I decided to use the quilting to enhance the appliques.  First, let me tell you that these are fused onto the background.  They will survive a nuclear blast.  I have no idea which fusible I used back in my dark days of beginning applique but just know that quilting through that fusible was like quilting through armor.  I’m older and wiser now (older for sure!).  Now I would cut out the center of the fusible.  Makes for a much softer quilt and I’m sure much easier quilting!  But I plugged along willing the needle to not break in the hot mess that was my fusible!
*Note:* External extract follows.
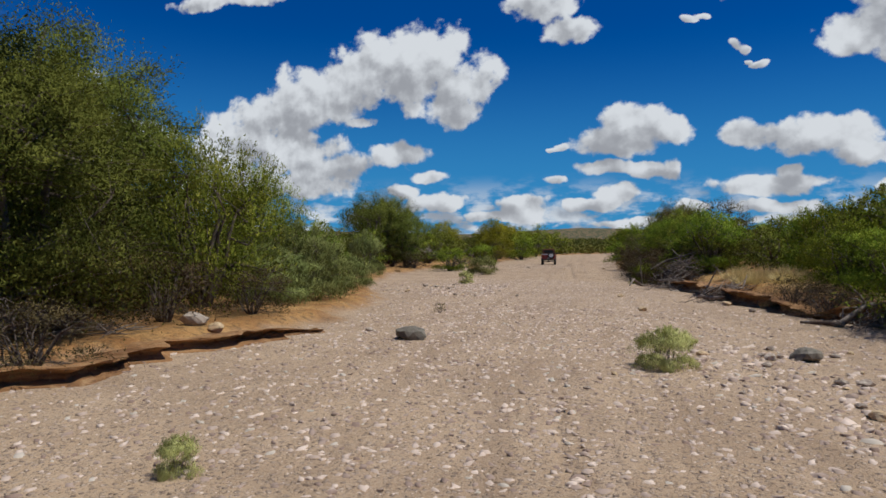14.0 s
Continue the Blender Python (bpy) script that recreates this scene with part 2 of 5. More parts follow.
def ground_material():
    """Sandy wash bed, tan bank soil and pale bedrock, mixed by what the terrain says of each spot."""
    m, g, shader = material("desert_ground", 0.95)
    at = g.add("ShaderNodeTexCoord").outputs["Object"]
    soil = g.attribute("soil")
    stone = g.attribute("stone")
    track = g.attribute("track")
    gravel = g.attribute("gravel")
    wide = g.smooth(g.noise(at, 0.35, 5.0, 0.6), 0.35, 0.65)
    grain = g.noise(at, 22.0, 5.0, 0.7)
    sand = g.mix(wide, (0.375, 0.246, 0.144, 1), (0.500, 0.340, 0.203, 1))
    sand = g.mix(g.smooth(grain, 0.35, 0.68, 0.0, 0.55), sand, (0.55, 0.41, 0.275, 1))
    drift = g.noise(g.vec("MULTIPLY", at, (1.0, 0.10, 1.0)), 1.5, 5.0, 0.62)
    sand = g.mix(g.smooth(drift, 0.46, 0.66, 0.0, 0.45), sand, (0.54, 0.385, 0.255, 1))
    sand = g.mix(g.smooth(drift, 0.46, 0.28, 0.0, 0.40), sand, (0.30, 0.195, 0.115, 1))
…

I then decided that stippling would be the way to go on the background.  After all, I had this beautiful hand-dyed Valdani thread that was perfect.  It was perfect and it quilted beautifully.  I just want to know whose big idea it was to stipple so small.  I thought I would never finish.
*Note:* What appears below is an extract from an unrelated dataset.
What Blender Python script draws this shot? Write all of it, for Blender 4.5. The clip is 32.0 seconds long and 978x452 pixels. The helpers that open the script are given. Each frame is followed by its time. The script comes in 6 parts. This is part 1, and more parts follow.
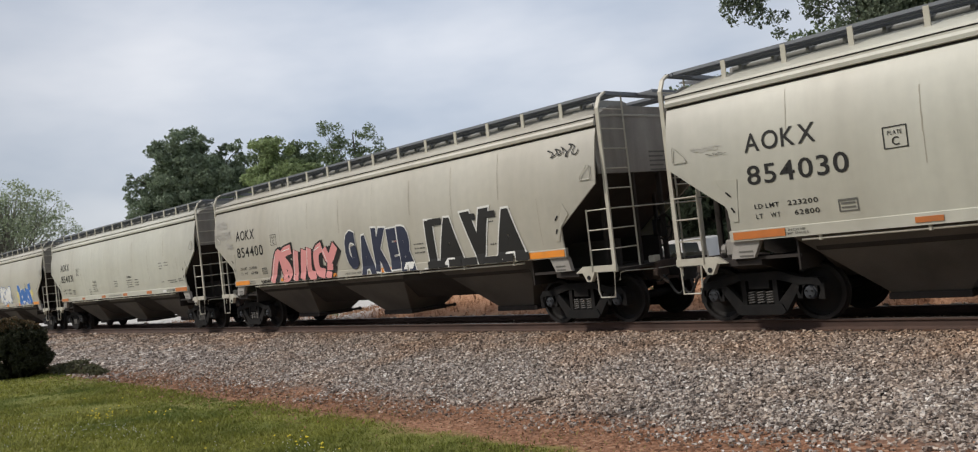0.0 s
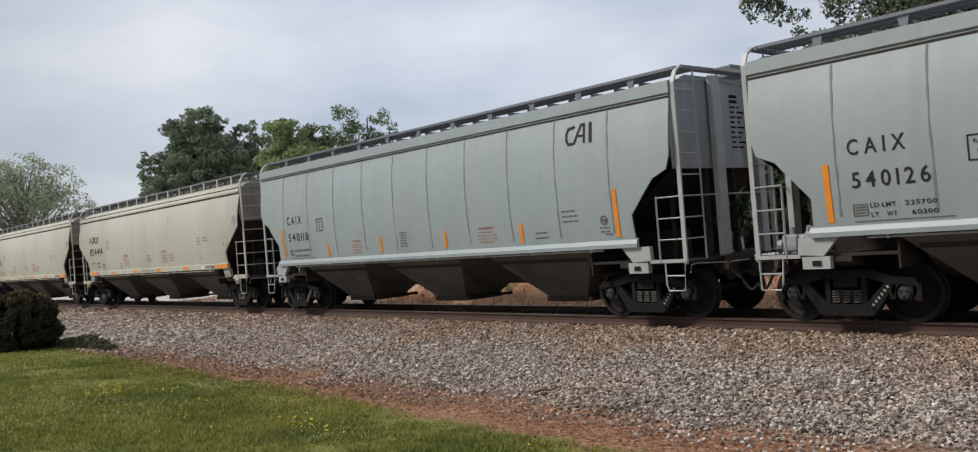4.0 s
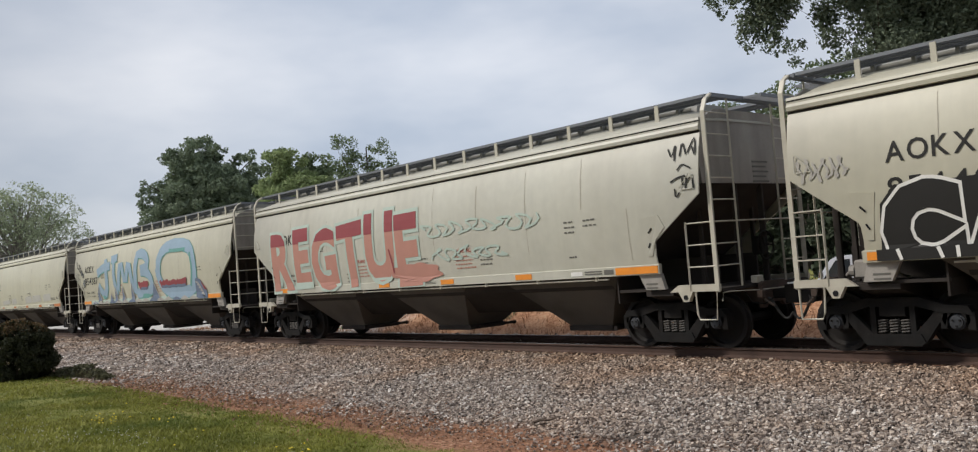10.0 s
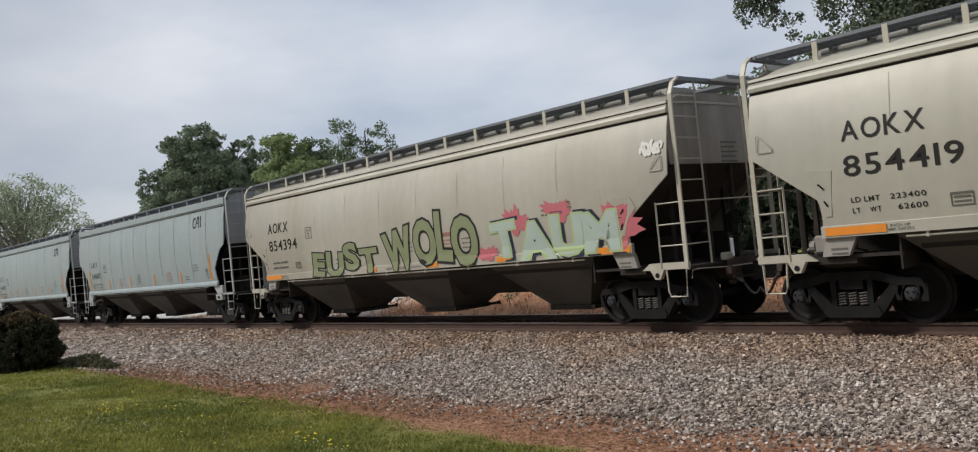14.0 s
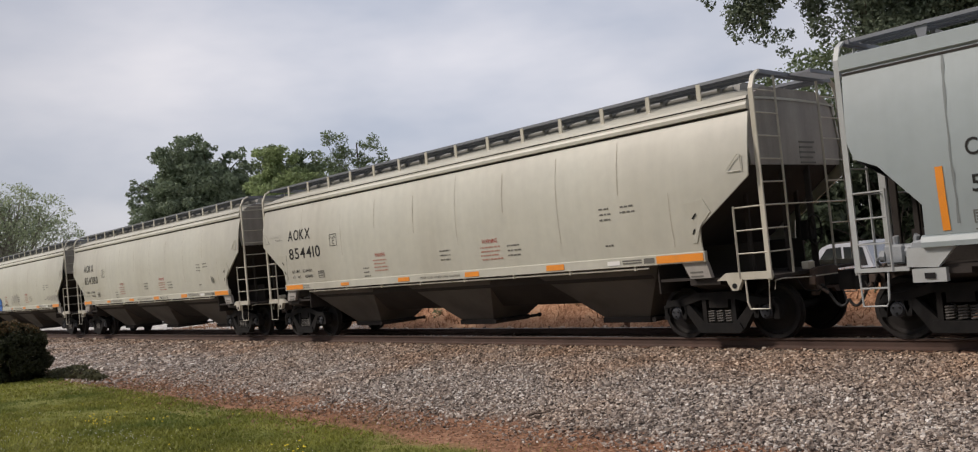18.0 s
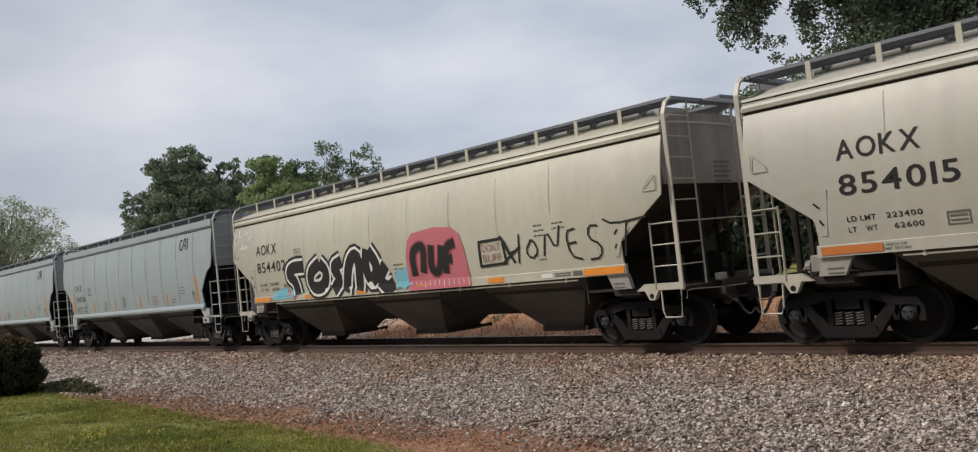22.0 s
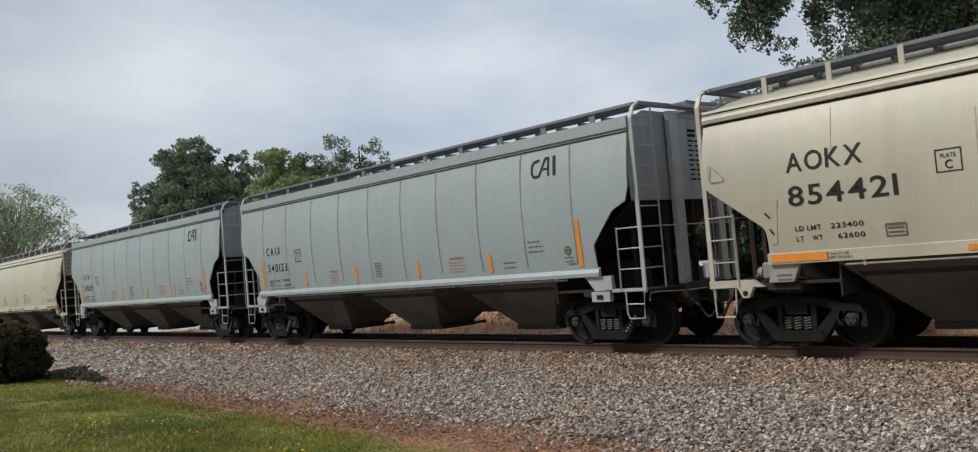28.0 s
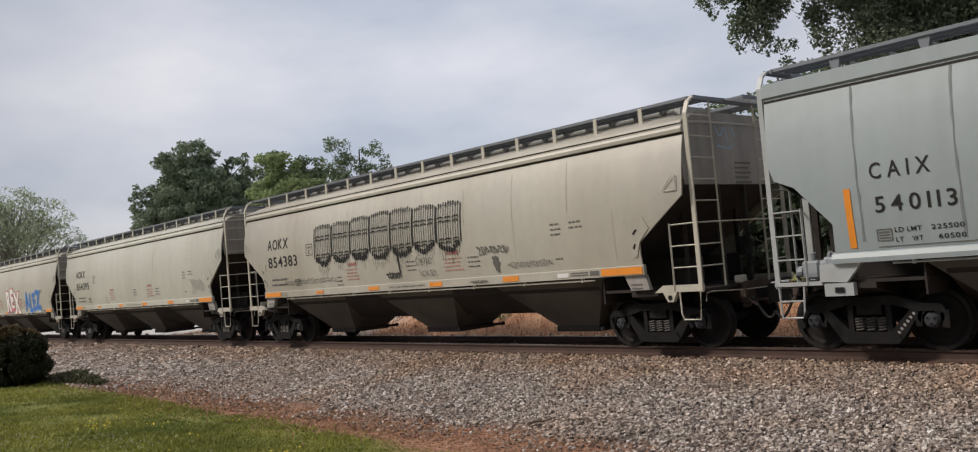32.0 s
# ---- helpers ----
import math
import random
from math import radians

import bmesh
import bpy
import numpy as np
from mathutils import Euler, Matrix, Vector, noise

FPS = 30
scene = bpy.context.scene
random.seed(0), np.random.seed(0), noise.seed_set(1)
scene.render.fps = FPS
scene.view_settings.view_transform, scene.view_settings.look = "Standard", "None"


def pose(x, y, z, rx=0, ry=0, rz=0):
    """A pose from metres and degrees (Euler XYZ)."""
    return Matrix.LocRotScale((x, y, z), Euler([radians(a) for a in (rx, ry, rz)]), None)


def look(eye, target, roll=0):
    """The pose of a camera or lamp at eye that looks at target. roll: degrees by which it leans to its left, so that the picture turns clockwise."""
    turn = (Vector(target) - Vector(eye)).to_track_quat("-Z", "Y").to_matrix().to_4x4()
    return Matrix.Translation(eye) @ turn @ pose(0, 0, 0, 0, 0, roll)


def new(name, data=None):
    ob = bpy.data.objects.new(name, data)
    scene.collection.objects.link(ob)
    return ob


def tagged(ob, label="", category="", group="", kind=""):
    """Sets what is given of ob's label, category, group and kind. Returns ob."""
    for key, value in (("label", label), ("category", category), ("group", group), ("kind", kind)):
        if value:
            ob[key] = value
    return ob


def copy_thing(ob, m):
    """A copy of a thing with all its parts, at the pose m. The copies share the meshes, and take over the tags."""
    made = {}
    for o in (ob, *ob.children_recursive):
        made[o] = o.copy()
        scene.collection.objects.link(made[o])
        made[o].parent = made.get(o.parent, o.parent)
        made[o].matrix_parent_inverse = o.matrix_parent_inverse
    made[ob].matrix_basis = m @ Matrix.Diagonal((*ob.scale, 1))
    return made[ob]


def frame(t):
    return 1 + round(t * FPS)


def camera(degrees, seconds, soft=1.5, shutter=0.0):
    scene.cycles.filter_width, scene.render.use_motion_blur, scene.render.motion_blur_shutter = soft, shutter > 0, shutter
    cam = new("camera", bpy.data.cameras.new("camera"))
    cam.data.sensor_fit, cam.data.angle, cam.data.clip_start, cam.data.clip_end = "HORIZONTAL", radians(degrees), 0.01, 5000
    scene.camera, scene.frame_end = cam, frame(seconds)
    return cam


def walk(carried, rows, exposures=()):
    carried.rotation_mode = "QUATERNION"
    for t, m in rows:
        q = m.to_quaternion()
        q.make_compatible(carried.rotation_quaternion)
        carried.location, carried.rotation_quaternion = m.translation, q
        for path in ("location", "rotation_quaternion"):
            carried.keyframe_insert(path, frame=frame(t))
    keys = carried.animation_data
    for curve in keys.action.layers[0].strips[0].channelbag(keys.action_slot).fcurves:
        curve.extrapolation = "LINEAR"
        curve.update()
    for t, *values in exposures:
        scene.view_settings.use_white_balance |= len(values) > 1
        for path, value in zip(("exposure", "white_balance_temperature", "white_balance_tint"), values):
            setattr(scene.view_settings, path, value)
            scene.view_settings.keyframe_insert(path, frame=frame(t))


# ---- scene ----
# ---------------------------------------------------------------- camera
cam = camera(58.15, 32.0, soft=1.15)
EYE = (0.0, 0.0, 1.774)
# seconds, tilt, lean, turn of the hand-held camera
PATH = [
    (0, 91.27, 6.46, 48.04), (0.5, 91.16, 5.21, 48.43), (1, 90.27, 5.39, 48.45), (1.5, 90.01, 4.23, 48.19),
    (2, 90.51, 3.37, 48.24), (2.5, 90.97, 2.92, 48.10), (3, 90.97, 4.26, 48.98), (3.5, 90.67, 4.61, 48.78),
    (5.5, 90.53, 3.68, 48.43), (6, 90.45, 3.84, 48.57), (6.5, 90.64, 4.16, 48.55), (7, 91.10, 4.12, 48.76),
    (7.5, 91.70, 4.04, 48.24), (8, 91.39, 2.98, 48.77), (8.5, 91.89, 2.90, 49.16), (9, 92.03, 2.34, 49.25),
    (9.5, 92.54, 4.37, 48.60), (10, 92.53, 4.45, 48.63), (10.5, 92.67, 4.66, 48.79), (11, 92.19, 4.72, 49.50),
    (11.5, 91.39, 5.25, 49.00), (12, 91.67, 5.28, 48.73), (12.5, 91.52, 5.61, 48.96), (13, 91.16, 5.37, 49.05),
    (13.5, 91.14, 5.68, 48.93), (15.5, 91.86, 5.36, 48.20), (16, 91.67, 5.51, 48.05), (16.5, 92.00, 5.10, 48.03),
    (17, 91.85, 5.25, 47.96), (17.5, 92.02, 5.47, 47.88), (18, 92.10, 5.37, 48.14), (18.5, 92.09, 4.95, 47.48),
    (19, 92.25, 5.42, 47.47), (19.5, 91.99, 5.31, 47.58), (20, 92.33, 5.27, 48.08), (20.5, 91.99, 5.56, 47.42),
    (21, 92.36, 4.84, 47.59), (21.5, 92.25, 4.22, 48.10), (22, 92.61, 5.96, 47.82), (22.5, 91.96, 6.04, 47.21),
    (23, 91.31, 5.55, 47.65), (23.5, 90.92, 5.75, 48.06), (24, 91.39, 5.64, 48.17), (24.5, 92.03, 5.60, 48.49),
    (25, 91.90, 5.84, 48.28), (25.5, 91.72, 5.58, 48.24), (27.5, 92.54, 5.51, 48.43), (28, 92.45, 4.82, 48.21),
    (28.5, 92.18, 5.24, 47.88), (29, 92.29, 4.77, 48.26), (29.5, 92.35, 5.35, 48.02), (30, 92.27, 5.15, 47.91),
    (30.5, 92.59, 5.52, 47.77), (31, 92.15, 5.37, 47.61), (31.5, 92.66, 5.39, 48.28), (32, 92.60, 4.94, 48.24),
]
walk(cam, [(t, pose(*EYE, rx, ry, rz)) for t, rx, ry, rz in PATH],
     exposures=[(0, 0.03, 6400, 9.5), (1, 0.06, 6400, 9.5), (2, 0.01, 6400, 9.5), (3, 0.05, 6400, 9.5), (6, 0.0, 6400, 9.5), (9, -0.02, 6400, 9.5), (10, 0.03, 6400, 9.5), (11, -0.06, 6400, 9.5), (12, 0.01, 6400, 9.5), (13, -0.06, 6400, 9.5), (16, -0.01, 6480, 10.5), (18, -0.03, 6670, 14.0), (19, -0.04, 6600, 12.0), (20, -0.07, 6500, 10.5), (21, -0.03, 6520, 11.0), (22, -0.06, 6540, 11.5), (23, 0.03, 6560, 12.0), (25, -0.02, 6560, 12.0), (28, -0.05, 6350, 7.5), (29, -0.045, 6500, 10.0), (30, -0.04, 6640, 13.5), (31, -0.035, 6500, 10.5), (32, -0.03, 6600, 12.5)])
TRACK = 14.085   # distance of the track's middle line; the track runs along x, rail tops at z = 0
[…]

Ah…the border.  Finally the border!  I saw the light at the end of the tunnel.  Borders always stymie me.  I’m sure you’ve all been there.  It’s the border…I want to be finished!  And many times it’s a plain piece that cries out for fancy stitching!  Well, borders can cry me a river because I typically just quilted a grid or straight lines.  I thought since this was fmq practice, a leafy border might look nice.  And I think it does.  And it was easy!  I’m glad I didn’t take the easy way out.
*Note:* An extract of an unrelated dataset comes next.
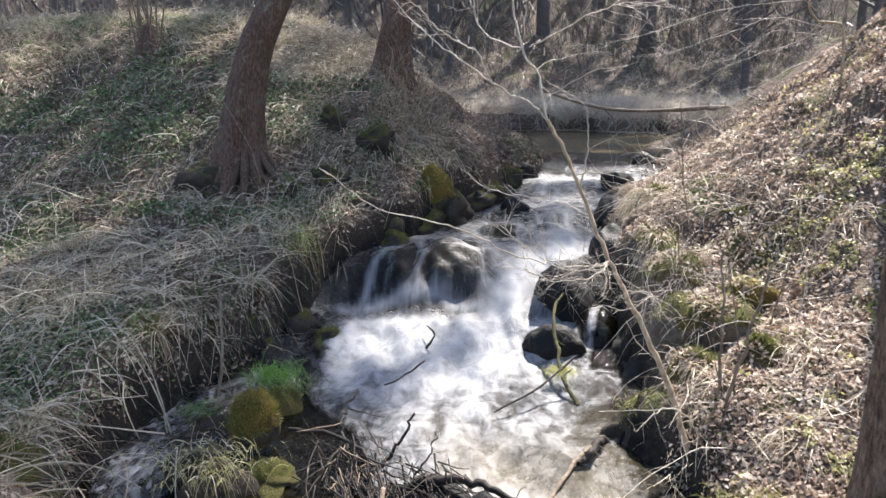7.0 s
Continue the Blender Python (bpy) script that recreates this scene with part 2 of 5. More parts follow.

I’ve tried to fmq without the gloves.  I don’t like the gloves.  They’re bulky and they can get hot and I sew through them at least once a day.  But I can’t get a good grip without them.

My sister took a fmq class and the instructor suggested using glycerine.  You just rub a few drops onto your fingertips and it’s amazing how well you can grip the fabric.  When I first tried it I was skeptical.  It had an almost greasy texture and I was terrified that it would rub off on my quilt.  It didn’t.  In fact, it didn’t wear off of my fingers until I washed it off.  If you have the same issues with the gloves that I do, give this a try.

And here’s the tease….

I’ll be in Florida visiting my son and my sister next week and these guys are going along for the ride.  My sister and I will spend a day putting together a nine-patch for a charity quilt  project that we have.  I’ll post a photo of the finished project later!

Guess what I did….

I had a wonderful post planned for today….a finished project, a “tool tip”  and a tease.  I edited all of the photos on my computer downstairs and brought them into WordPress.  I carefully thought out the tidbits of wisdom that I was going to share with you later on this evening.  Then I exited the program and forgot to save the changes!  Isn’t that basic computer knowledge….save, save, save!  So, here I am upstairs on the laptop with words to type and wisdom to share and no photos and too lazy to start over tonight!  Darn I hate when that happens.